Because, in Virginia if you are convicted of something in General District Court you have an absolute right to appeal it to Circuit Court and get a brand new trial (because the general district court is constitutionally infirm). He exercised this right, in efect wiping his former trial off the books. I nol prossed before he actually had a trial and therefore, he has no prior conviction.
Basically, for defendants, in all matters involving the possibility of jail, a trial in general district court is just a preliminary hearing with the option to have a new trial if they lose and think they can get a better result if they try it again.

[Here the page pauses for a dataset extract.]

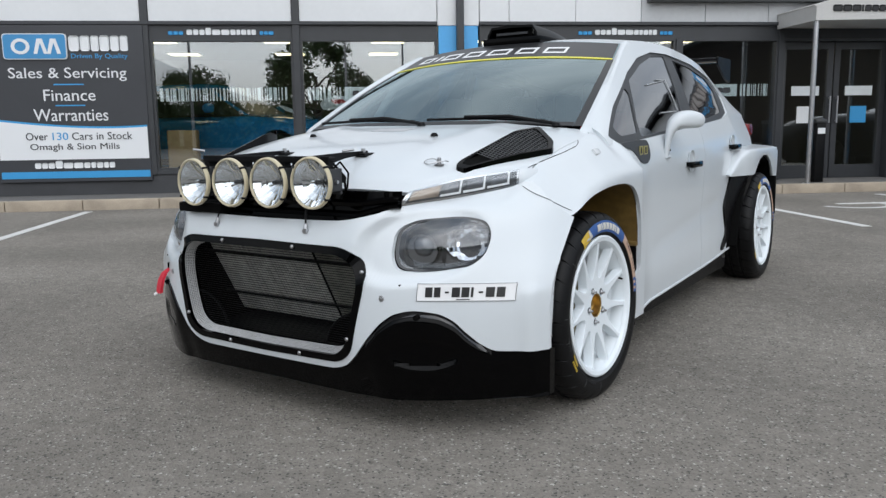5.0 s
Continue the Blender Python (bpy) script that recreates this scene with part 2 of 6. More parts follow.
# ---- mesh helpers ----
def spline(xs, ys):
    """Smooth curve through (xs, ys)."""
    xs, ys = np.asarray(xs, float), np.asarray(ys, float)
    d = np.diff(ys) / np.diff(xs)
    m = np.zeros_like(ys)
    m[0], m[-1] = d[0], d[-1]
    same = d[:-1] * d[1:] > 0
    m[1:-1] = np.where(same, 2 * d[:-1] * d[1:] / np.where(same, d[:-1] + d[1:], 1), 0)

    def f(x):
        x = np.clip(np.asarray(x, float), xs[0], xs[-1])
        k = np.clip(np.searchsorted(xs, x) - 1, 0, len(xs) - 2)
        h = xs[k + 1] - xs[k]
        t = (x - xs[k]) / h
        return (2 * t**3 - 3 * t**2 + 1) * ys[k] + (t**3 - 2 * t**2 + t) * h * m[k] + (3 * t**2 - 2 * t**3) * ys[k + 1] + (t**3 - t**2) * h * m[k + 1]
    return f


def smooth(a, b, x):
    t = np.clip((x - a) / (b - a), 0, 1)
    return t * t * (3 - 2 * t)


def mesh_of(verts, faces):
    me = bpy.data.meshes.new("m")
    me.from_pydata([tuple(map(float, v)) for v in verts], [], faces)
    me.update()
    return me


def join(*meshes):
    """Several meshes of one part as one mesh."""
    vs, fs = [], []
    for me in meshes:
        k = len(vs)
        vs += [tuple(v.co) for v in me.vertices]
        fs += [tuple(i + k for i in p.vertices) for p in me.polygons]
    return mesh_of(vs, fs)


def moved(me, m):
    me = me.copy()
    me.transform(m)
    return me


def flipped(me):
    """Mirror image across the car's middle plane."""
    me = me.copy()
    me.transform(Matrix.Diagonal((-1, 1, 1, 1)))
    me.flip_normals()
    return me


def part(name, me, material, parent=None, label="", sharp=35, at=None):
    me = me.copy() if me.users else me
    me.materials.clear()
    me.materials.append(material)
    me.polygons.foreach_set("use_smooth", [True] * len(me.polygons))
    me.set_sharp_from_angle(angle=radians(sharp))
    ob = new(name, me)
    if at is not None:
        ob.matrix_basis = at
    if parent is not None:
        ob.parent = parent
    if label:
        ob["label"] = label
    return ob


def thing(name, label, category, at=None, group="", kind=""):
    ob = new(name)
    ob.empty_display_size = 0.1
    if at is not None:
        ob.matrix_basis = at
    return tagged(ob, label, category, group, kind)


def box(x0, x1, y0, y1, z0, z1, bevel=0.0, seg=1):
    bm = bmesh.new()
    bmesh.ops.create_cube(bm, size=1)
    for v in bm.verts:
        v.co = Vector(((x0 + x1) / 2 + v.co.x * (x1 - x0), (y0 + y1) / 2 + v.co.y * (y1 - y0), (z0 + z1) / 2 + v.co.z * (z1 - z0)))
    if bevel:
        bmesh.ops.bevel(bm, geom=bm.edges[:], offset=bevel, segments=seg, affect="EDGES", profile=0.6)
    me = bpy.data.meshes.new("m")
    bm.to_mesh(me)
    bm.free()
    return me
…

Virginia is not alone. Massachusetts has the same archiac system. It costs local governments a ton of money to send police officers to court twice to try the same offense.
Wow.. I've honestly never heard of that type of system. I know this is an older post but does Virginia still use this?

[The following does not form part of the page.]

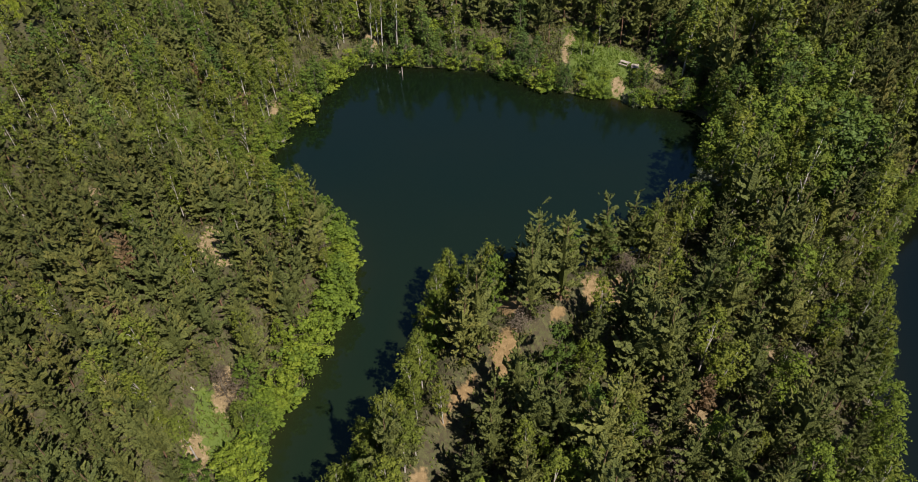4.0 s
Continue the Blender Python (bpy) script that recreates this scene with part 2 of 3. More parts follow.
# hollows with no trees
GAPS = [(17.5, 92, 2.4, 2.8, 0), (23.5, 92.5, 3.0, 2.2, 0), (30.5, 96.5, 2.6, 6.5, -25), (5.6, 80.0, 3.0, 3.0, 0),
        (-35.6, 97, 2.6, 5.4, 15), (-31, 68, 1.6, 5.0, 25), (50.5, 128, 1.6, 12, -20), (-54, 138, 3, 4, 35), (-41, 137, 1.8, 4, 20),
        (29.5, 157, 8.5, 6.0, 0), (31, 150, 3.0, 6, 0), (21.5, 163.5, 3.0, 9, -8), (39.2, 154.6, 3.3, 3.4, 0), (26, 163, 3.5, 4, 0),
        (-47, 109, 1.6, 4, 30), (-57, 96, 1.4, 5, 35), (38, 82, 1.2, 8, 5)]

MEADOW = [(-97, 275), (-100, 262), (-103, 240), (-108, 227), (-118, 218), (-125, 195), (-131, 182), (-138, 172), (-131, 161), (-117, 165.5), (-107.5, 176), (-100, 189), (-92, 206), (-89, 227), (-89, 272)]


def patches(x, y, spots, grow=1.0):
    total = np.zeros(np.shape(x))
    for cx, cy, rx, ry, turn in spots:
        total = np.maximum(total, bump_at(x, y, cx, cy, rx * grow, ry * grow, turn))
    return total


def mesh_from(name, verts, faces, mats=(), face_mats=None, smooth_faces=False, attributes=()):
    """A mesh from arrays; faces all have the same number of corners."""
    verts, faces = np.asarray(verts, np.float32), np.asarray(faces, np.int32)
    me = bpy.data.meshes.new(name)
    n, k = faces.shape
    me.vertices.add(len(verts))
    me.vertices.foreach_set("co", verts.ravel())
    me.loops.add(n * k)
    me.loops.foreach_set("vertex_index", faces.ravel())
    me.polygons.add(n)
    me.polygons.foreach_set("loop_start", np.arange(0, n * k, k, dtype=np.int32))
    if face_mats is not None:
        me.polygons.foreach_set("material_index", np.asarray(face_mats, np.int32))
    me.polygons.foreach_set("use_smooth", np.broadcast_to(np.asarray(smooth_faces, bool), (n,)).copy())
    for m in mats:
        me.materials.append(m)
    for key, values in attributes:
        me.attributes.new(key, "FLOAT", "POINT").data.foreach_set("value", np.asarray(values, np.float32))
    me.update(calc_edges=True)
    return me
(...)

Yes, this system keeps tons of cases from going to circuit court but still allows those who really want a jury and to have a trial on the record (not available in lower trial court) to press forward and get all their constitutional rights.

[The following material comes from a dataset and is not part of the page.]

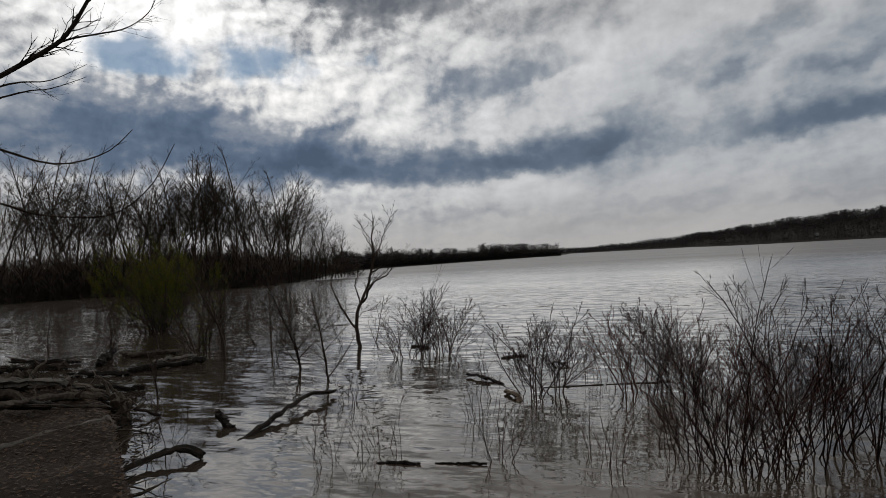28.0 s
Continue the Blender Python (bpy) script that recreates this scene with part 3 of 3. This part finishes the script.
# lower shrubs on either side of it
for row in ((1.97, 8.6, 0.95, 5, 0.15, 0.35, TWIG, 1), (2.42, 9.1, 0.72, 5, 0.15, 0.35, TWIG, 2), (2.14, 7.22, 1.28, 4, 0.10, 0.15, TWIG, 3, 0.16, 0.5), (1.99, 6.88, 0.82, 8, 0.12, 0.45, TWIG, 4), (1.85, 7.6, 0.85, 5, 0.15, 0.3, TWIG, 5),
            (2.5, 7.42, 0.55, 5, 0.14, 0.5, TWIG, 6), (2.35, 7.9, 0.75, 4, 0.14, 0.3, TWIG, 7), (3.1, 7.9, 0.55, 6, 0.18, 0.45, TWIG, 8), (3.18, 7.3, 0.60, 6, 0.16, 0.5, TWIG, 9), (2.85, 7.65, 0.7, 4, 0.14, 0.35, TWIG, 10),
            (4.05, 8.1, 0.56, 5, 0.16, 0.35, TWIG, 11), (3.53, 7.15, 0.78, 3, 0.10, 0.12, TWIG, 12), (3.62, 6.52, 0.80, 9, 0.09, 0.55, TWIG, 13, 0.0, 0.75), (3.92, 6.62, 0.66, 8, 0.10, 0.60, TWIG, 14, 0.1, 0.75), (4.35, 6.2, 0.44, 6, 0.12, 0.5, TWIG, 15, -0.05, 0.7),
            (4.2, 6.42, 0.36, 4, 0.12, 0.5, TWIG, 16), (3.75, 6.85, 0.55, 5, 0.14, 0.5, TWIG, 17), (4.55, 6.12, 0.36, 3, 0.1, 0.3, TWIG, 18), (2.7, 6.75, 0.42, 4, 0.14, 0.5, TWIG, 19)):
    shrub(*row)
for row in ((-1.40, 9.85, 1.25, 8, 0.16, 0.28, RED_TWIG, 1, 0.0, 0.62, 1.0, 1.25), (-1.12, 10.2, 1.15, 8, 0.16, 0.28, TWIG, 2, 0.0, 0.62, 1.0, 1.25), (-1.87, 11.0, 0.78, 5, 0.16, 0.2, RED_TWIG, 3), (-0.82, 11.3, 0.82, 5, 0.2, 0.2, RED_TWIG, 4), (-0.85, 9.9, 0.95, 6, 0.2, 0.3, RED_TWIG, 5), (-1.6, 10.4, 0.9, 5, 0.18, 0.25, TWIG, 6),
            (-0.55, 9.4, 0.85, 5, 0.18, 0.35, RED_TWIG, 7), (-2.78, 9.80, 1.05, 7, 0.06, 0.45, TWIG, 8, -0.16, 0.75, 1.0, 1.6), (-2.55, 9.95, 1.00, 9, 0.08, 0.50, TWIG, 9, 0.10, 0.75, 1.0, 1.6),
            (-6.35, 12.65, 0.85, 8, 0.16, 0.65, TWIG, 10, -0.2, 0.8, 1.0, 1.6), (-6.50, 13.8, 1.42, 6, 0.14, 0.14, TWIG, 11, -0.05, 0.6, 1.0, 1.7, 1.98), (-5.80, 13.4, 1.05, 11, 0.10, 0.60, TWIG, 12, 0.30, 0.75, 1.0, 1.7), (-6.15, 13.3, 0.95, 7, 0.12, 0.4, TWIG, 13, 0.1, 0.75, 1.0, 1.6)):
    shrub(*row)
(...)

I'd estimate that 99.99% of all misdemeanor cases never appeal to circuit court. If you take traffic cases out, maybe 5% of misdemeanors get appealed. This will vary from location to location, usually depending upon whether the defendant, or her attorney, figure that the circuit court will be easier or harder on defendants generally.
Why the heck did the guy appeal if he had beat a DUI down to a reckless?? Also don't forget in your element analysis that "DUI's" can be proved two ways: 1. "under the influence" OR, 2. a per se offense (.08 or more, REGARDLESS of the alcohol's effect on your performance...even if there was NONE!) Since there are different kinds of DUI's then there are different possible elements that could comprise a DUI. Reckless is clearly not a lesser included of a per se offense DUI, and that fact alone muddies the analysis of whether it can be considered a lesser of DUI, since there are DUI's that it is NOT a lesser included offense of.